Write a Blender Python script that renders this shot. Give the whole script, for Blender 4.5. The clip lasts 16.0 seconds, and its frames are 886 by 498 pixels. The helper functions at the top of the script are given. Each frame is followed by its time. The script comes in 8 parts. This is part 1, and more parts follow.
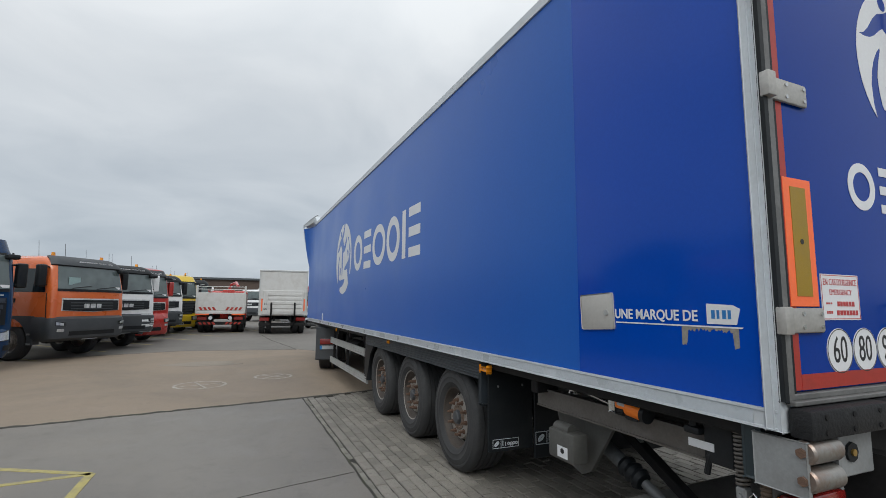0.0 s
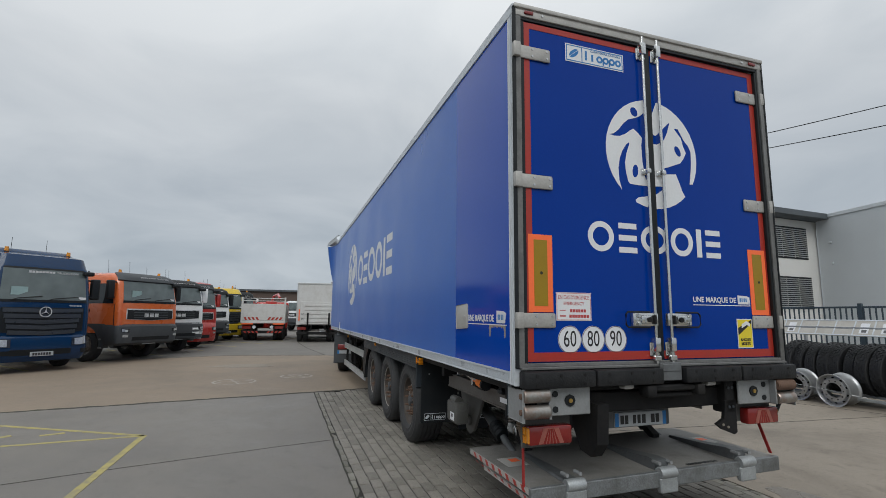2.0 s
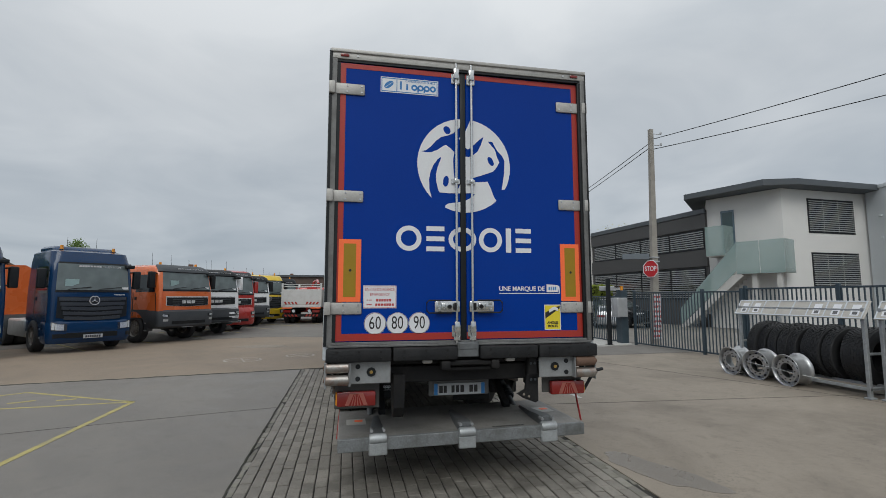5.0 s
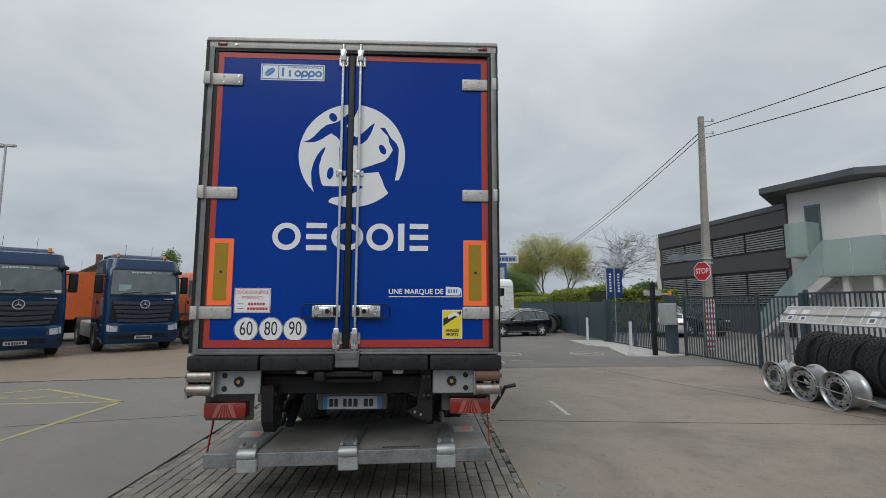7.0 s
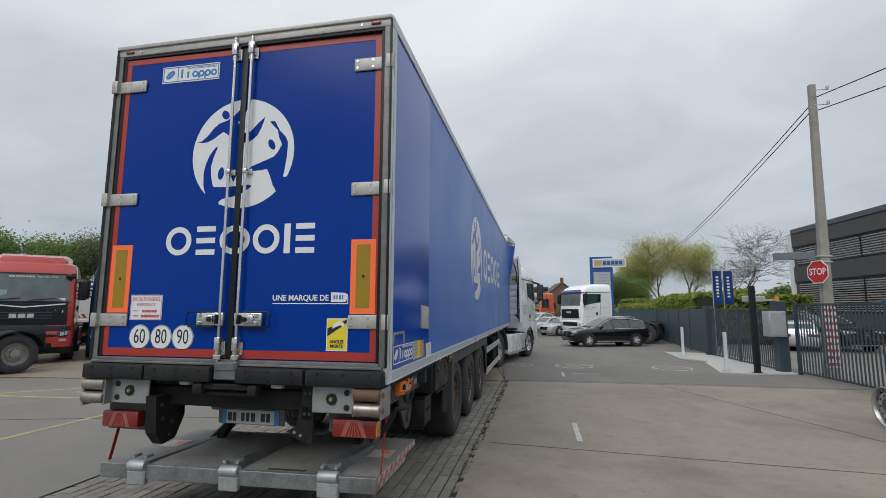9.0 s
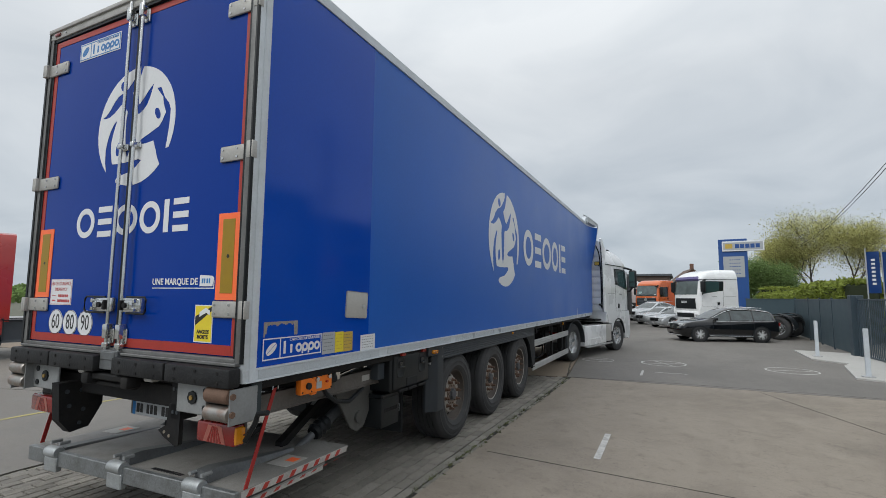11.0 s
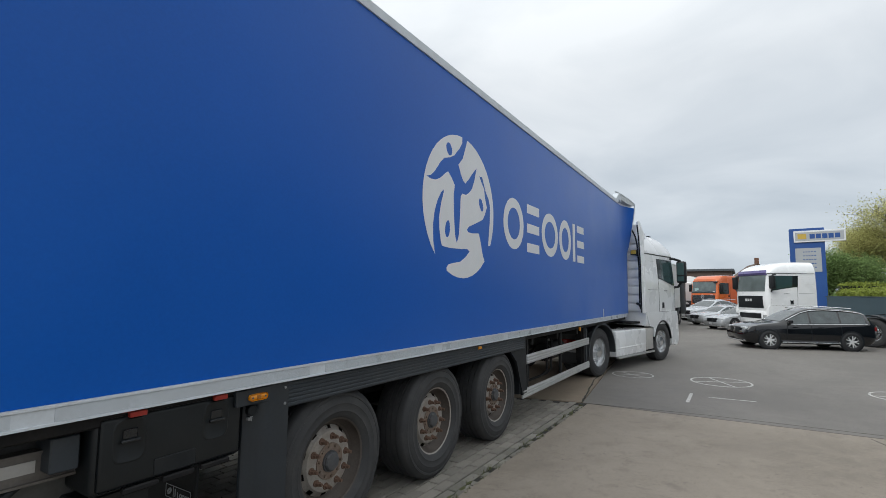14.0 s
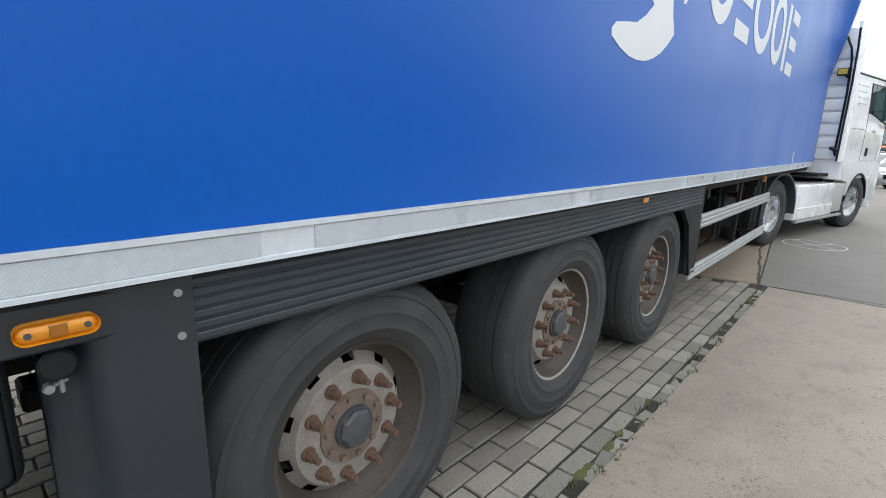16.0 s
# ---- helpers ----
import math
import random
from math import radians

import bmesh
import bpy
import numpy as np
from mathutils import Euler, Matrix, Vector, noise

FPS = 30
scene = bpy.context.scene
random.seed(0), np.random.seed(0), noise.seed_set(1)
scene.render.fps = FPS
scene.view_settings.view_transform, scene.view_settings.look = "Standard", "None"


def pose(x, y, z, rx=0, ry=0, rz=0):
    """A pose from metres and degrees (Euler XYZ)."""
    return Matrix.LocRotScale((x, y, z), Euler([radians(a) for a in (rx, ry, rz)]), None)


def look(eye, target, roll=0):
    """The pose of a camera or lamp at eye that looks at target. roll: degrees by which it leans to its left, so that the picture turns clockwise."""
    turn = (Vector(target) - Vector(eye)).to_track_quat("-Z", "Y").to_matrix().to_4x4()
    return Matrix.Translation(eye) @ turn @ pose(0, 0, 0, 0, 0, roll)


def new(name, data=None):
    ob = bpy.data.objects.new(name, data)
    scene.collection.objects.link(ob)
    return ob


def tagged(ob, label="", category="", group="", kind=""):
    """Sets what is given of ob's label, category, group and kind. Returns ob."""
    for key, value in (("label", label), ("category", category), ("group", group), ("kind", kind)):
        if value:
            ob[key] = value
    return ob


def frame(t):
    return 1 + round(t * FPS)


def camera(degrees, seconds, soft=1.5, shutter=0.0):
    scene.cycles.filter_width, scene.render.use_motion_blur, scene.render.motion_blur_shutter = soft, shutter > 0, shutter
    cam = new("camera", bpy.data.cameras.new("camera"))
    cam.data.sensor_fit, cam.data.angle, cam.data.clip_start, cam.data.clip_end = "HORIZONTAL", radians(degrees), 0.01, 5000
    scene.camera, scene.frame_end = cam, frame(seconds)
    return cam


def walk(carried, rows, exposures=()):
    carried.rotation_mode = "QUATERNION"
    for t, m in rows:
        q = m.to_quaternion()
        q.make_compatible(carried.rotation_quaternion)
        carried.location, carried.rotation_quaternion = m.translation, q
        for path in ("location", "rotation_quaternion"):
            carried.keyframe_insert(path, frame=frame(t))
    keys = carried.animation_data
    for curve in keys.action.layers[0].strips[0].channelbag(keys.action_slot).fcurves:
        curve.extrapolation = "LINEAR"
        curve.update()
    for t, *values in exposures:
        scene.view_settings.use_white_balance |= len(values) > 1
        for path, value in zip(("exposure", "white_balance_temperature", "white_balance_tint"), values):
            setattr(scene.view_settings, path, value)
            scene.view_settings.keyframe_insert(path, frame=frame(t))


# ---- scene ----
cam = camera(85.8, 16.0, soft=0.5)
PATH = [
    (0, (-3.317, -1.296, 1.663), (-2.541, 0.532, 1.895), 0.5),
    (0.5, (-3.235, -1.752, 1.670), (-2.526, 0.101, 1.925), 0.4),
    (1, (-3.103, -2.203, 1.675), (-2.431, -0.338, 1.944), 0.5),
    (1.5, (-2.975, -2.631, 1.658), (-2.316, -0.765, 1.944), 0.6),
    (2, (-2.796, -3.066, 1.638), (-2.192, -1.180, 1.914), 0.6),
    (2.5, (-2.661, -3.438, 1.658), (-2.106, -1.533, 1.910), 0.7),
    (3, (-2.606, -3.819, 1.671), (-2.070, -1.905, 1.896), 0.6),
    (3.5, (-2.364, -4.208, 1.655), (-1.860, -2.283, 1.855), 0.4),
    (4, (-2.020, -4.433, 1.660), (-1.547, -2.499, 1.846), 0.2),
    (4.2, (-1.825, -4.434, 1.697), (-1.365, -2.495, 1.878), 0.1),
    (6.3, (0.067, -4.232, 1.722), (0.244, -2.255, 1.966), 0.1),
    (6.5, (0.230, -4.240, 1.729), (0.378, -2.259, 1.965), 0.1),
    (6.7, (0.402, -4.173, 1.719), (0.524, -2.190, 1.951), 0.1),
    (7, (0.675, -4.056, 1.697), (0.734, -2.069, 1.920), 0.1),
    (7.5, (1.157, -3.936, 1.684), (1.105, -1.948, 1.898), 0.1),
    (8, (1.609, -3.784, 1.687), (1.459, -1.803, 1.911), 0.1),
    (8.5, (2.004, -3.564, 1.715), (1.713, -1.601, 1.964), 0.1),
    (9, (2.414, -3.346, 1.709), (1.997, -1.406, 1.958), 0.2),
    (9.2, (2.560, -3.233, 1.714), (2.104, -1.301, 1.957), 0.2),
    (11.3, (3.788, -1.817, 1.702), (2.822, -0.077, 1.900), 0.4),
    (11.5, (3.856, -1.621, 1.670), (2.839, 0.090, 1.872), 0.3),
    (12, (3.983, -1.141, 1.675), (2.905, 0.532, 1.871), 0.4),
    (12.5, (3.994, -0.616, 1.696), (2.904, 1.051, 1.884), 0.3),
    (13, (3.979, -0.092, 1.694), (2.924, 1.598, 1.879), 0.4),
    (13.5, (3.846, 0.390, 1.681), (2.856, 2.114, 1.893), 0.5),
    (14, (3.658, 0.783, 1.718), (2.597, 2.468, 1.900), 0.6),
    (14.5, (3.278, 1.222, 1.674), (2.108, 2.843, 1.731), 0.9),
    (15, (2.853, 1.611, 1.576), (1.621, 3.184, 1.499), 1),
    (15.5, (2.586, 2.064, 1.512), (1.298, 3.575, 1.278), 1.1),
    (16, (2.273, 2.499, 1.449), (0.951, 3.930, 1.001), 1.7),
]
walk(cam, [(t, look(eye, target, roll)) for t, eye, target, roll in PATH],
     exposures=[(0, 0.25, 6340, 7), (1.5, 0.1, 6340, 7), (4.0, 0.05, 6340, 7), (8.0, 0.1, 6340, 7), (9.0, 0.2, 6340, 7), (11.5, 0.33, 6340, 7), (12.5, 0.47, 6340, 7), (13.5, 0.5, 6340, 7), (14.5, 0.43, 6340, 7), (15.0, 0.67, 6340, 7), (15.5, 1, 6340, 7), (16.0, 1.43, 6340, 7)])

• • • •

**Exercise**.
Leave out the pictures and print every line of the data exactly.

**Right answer**.
Write a Blender Python script that renders this shot. Give the whole script, for Blender 4.5. The clip lasts 16.0 seconds, and its frames are 886 by 498 pixels. The helper functions at the top of the script are given. Each frame is followed by its time. The script comes in 8 parts. This is part 1, and more parts follow.
0.0 s
2.0 s
5.0 s
7.0 s
9.0 s
11.0 s
14.0 s
16.0 s
# ---- helpers ----
import math
import random
from math import radians

import bmesh
import bpy
import numpy as np
from mathutils import Euler, Matrix, Vector, noise

FPS = 30
scene = bpy.context.scene
random.seed(0), np.random.seed(0), noise.seed_set(1)
scene.render.fps = FPS
scene.view_settings.view_transform, scene.view_settings.look = "Standard", "None"


def pose(x, y, z, rx=0, ry=0, rz=0):
    """A pose from metres and degrees (Euler XYZ)."""
    return Matrix.LocRotScale((x, y, z), Euler([radians(a) for a in (rx, ry, rz)]), None)


def look(eye, target, roll=0):
    """The pose of a camera or lamp at eye that looks at target. roll: degrees by which it leans to its left, so that the picture turns clockwise."""
    turn = (Vector(target) - Vector(eye)).to_track_quat("-Z", "Y").to_matrix().to_4x4()
    return Matrix.Translation(eye) @ turn @ pose(0, 0, 0, 0, 0, roll)


def new(name, data=None):
    ob = bpy.data.objects.new(name, data)
    scene.collection.objects.link(ob)
    return ob


def tagged(ob, label="", category="", group="", kind=""):
    """Sets what is given of ob's label, category, group and kind. Returns ob."""
    for key, value in (("label", label), ("category", category), ("group", group), ("kind", kind)):
        if value:
            ob[key] = value
    return ob


def frame(t):
    return 1 + round(t * FPS)


def camera(degrees, seconds, soft=1.5, shutter=0.0):
    scene.cycles.filter_width, scene.render.use_motion_blur, scene.render.motion_blur_shutter = soft, shutter > 0, shutter
    cam = new("camera", bpy.data.cameras.new("camera"))
    cam.data.sensor_fit, cam.data.angle, cam.data.clip_start, cam.data.clip_end = "HORIZONTAL", radians(degrees), 0.01, 5000
    scene.camera, scene.frame_end = cam, frame(seconds)
    return cam


def walk(carried, rows, exposures=()):
    carried.rotation_mode = "QUATERNION"
    for t, m in rows:
        q = m.to_quaternion()
        q.make_compatible(carried.rotation_quaternion)
        carried.location, carried.rotation_quaternion = m.translation, q
        for path in ("location", "rotation_quaternion"):
            carried.keyframe_insert(path, frame=frame(t))
    keys = carried.animation_data
    for curve in keys.action.layers[0].strips[0].channelbag(keys.action_slot).fcurves:
        curve.extrapolation = "LINEAR"
        curve.update()
    for t, *values in exposures:
        scene.view_settings.use_white_balance |= len(values) > 1
        for path, value in zip(("exposure", "white_balance_temperature", "white_balance_tint"), values):
            setattr(scene.view_settings, path, value)
            scene.view_settings.keyframe_insert(path, frame=frame(t))


# ---- scene ----
cam = camera(85.8, 16.0, soft=0.5)
PATH = [
    (0, (-3.317, -1.296, 1.663), (-2.541, 0.532, 1.895), 0.5),
    (0.5, (-3.235, -1.752, 1.670), (-2.526, 0.101, 1.925), 0.4),
    (1, (-3.103, -2.203, 1.675), (-2.431, -0.338, 1.944), 0.5),
    (1.5, (-2.975, -2.631, 1.658), (-2.316, -0.765, 1.944), 0.6),
    (2, (-2.796, -3.066, 1.638), (-2.192, -1.180, 1.914), 0.6),
    (2.5, (-2.661, -3.438, 1.658), (-2.106, -1.533, 1.910), 0.7),
    (3, (-2.606, -3.819, 1.671), (-2.070, -1.905, 1.896), 0.6),
    (3.5, (-2.364, -4.208, 1.655), (-1.860, -2.283, 1.855), 0.4),
    (4, (-2.020, -4.433, 1.660), (-1.547, -2.499, 1.846), 0.2),
    (4.2, (-1.825, -4.434, 1.697), (-1.365, -2.495, 1.878), 0.1),
    (6.3, (0.067, -4.232, 1.722), (0.244, -2.255, 1.966), 0.1),
    (6.5, (0.230, -4.240, 1.729), (0.378, -2.259, 1.965), 0.1),
    (6.7, (0.402, -4.173, 1.719), (0.524, -2.190, 1.951), 0.1),
    (7, (0.675, -4.056, 1.697), (0.734, -2.069, 1.920), 0.1),
    (7.5, (1.157, -3.936, 1.684), (1.105, -1.948, 1.898), 0.1),
    (8, (1.609, -3.784, 1.687), (1.459, -1.803, 1.911), 0.1),
    (8.5, (2.004, -3.564, 1.715), (1.713, -1.601, 1.964), 0.1),
    (9, (2.414, -3.346, 1.709), (1.997, -1.406, 1.958), 0.2),
    (9.2, (2.560, -3.233, 1.714), (2.104, -1.301, 1.957), 0.2),
    (11.3, (3.788, -1.817, 1.702), (2.822, -0.077, 1.900), 0.4),
    (11.5, (3.856, -1.621, 1.670), (2.839, 0.090, 1.872), 0.3),
    (12, (3.983, -1.141, 1.675), (2.905, 0.532, 1.871), 0.4),
    (12.5, (3.994, -0.616, 1.696), (2.904, 1.051, 1.884), 0.3),
    (13, (3.979, -0.092, 1.694), (2.924, 1.598, 1.879), 0.4),
    (13.5, (3.846, 0.390, 1.681), (2.856, 2.114, 1.893), 0.5),
    (14, (3.658, 0.783, 1.718), (2.597, 2.468, 1.900), 0.6),
    (14.5, (3.278, 1.222, 1.674), (2.108, 2.843, 1.731), 0.9),
    (15, (2.853, 1.611, 1.576), (1.621, 3.184, 1.499), 1),
    (15.5, (2.586, 2.064, 1.512), (1.298, 3.575, 1.278), 1.1),
    (16, (2.273, 2.499, 1.449), (0.951, 3.930, 1.001), 1.7),
]
walk(cam, [(t, look(eye, target, roll)) for t, eye, target, roll in PATH],
     exposures=[(0, 0.25, 6340, 7), (1.5, 0.1, 6340, 7), (4.0, 0.05, 6340, 7), (8.0, 0.1, 6340, 7), (9.0, 0.2, 6340, 7), (11.5, 0.33, 6340, 7), (12.5, 0.47, 6340, 7), (13.5, 0.5, 6340, 7), (14.5, 0.43, 6340, 7), (15.0, 0.67, 6340, 7), (15.5, 1, 6340, 7), (16.0, 1.43, 6340, 7)])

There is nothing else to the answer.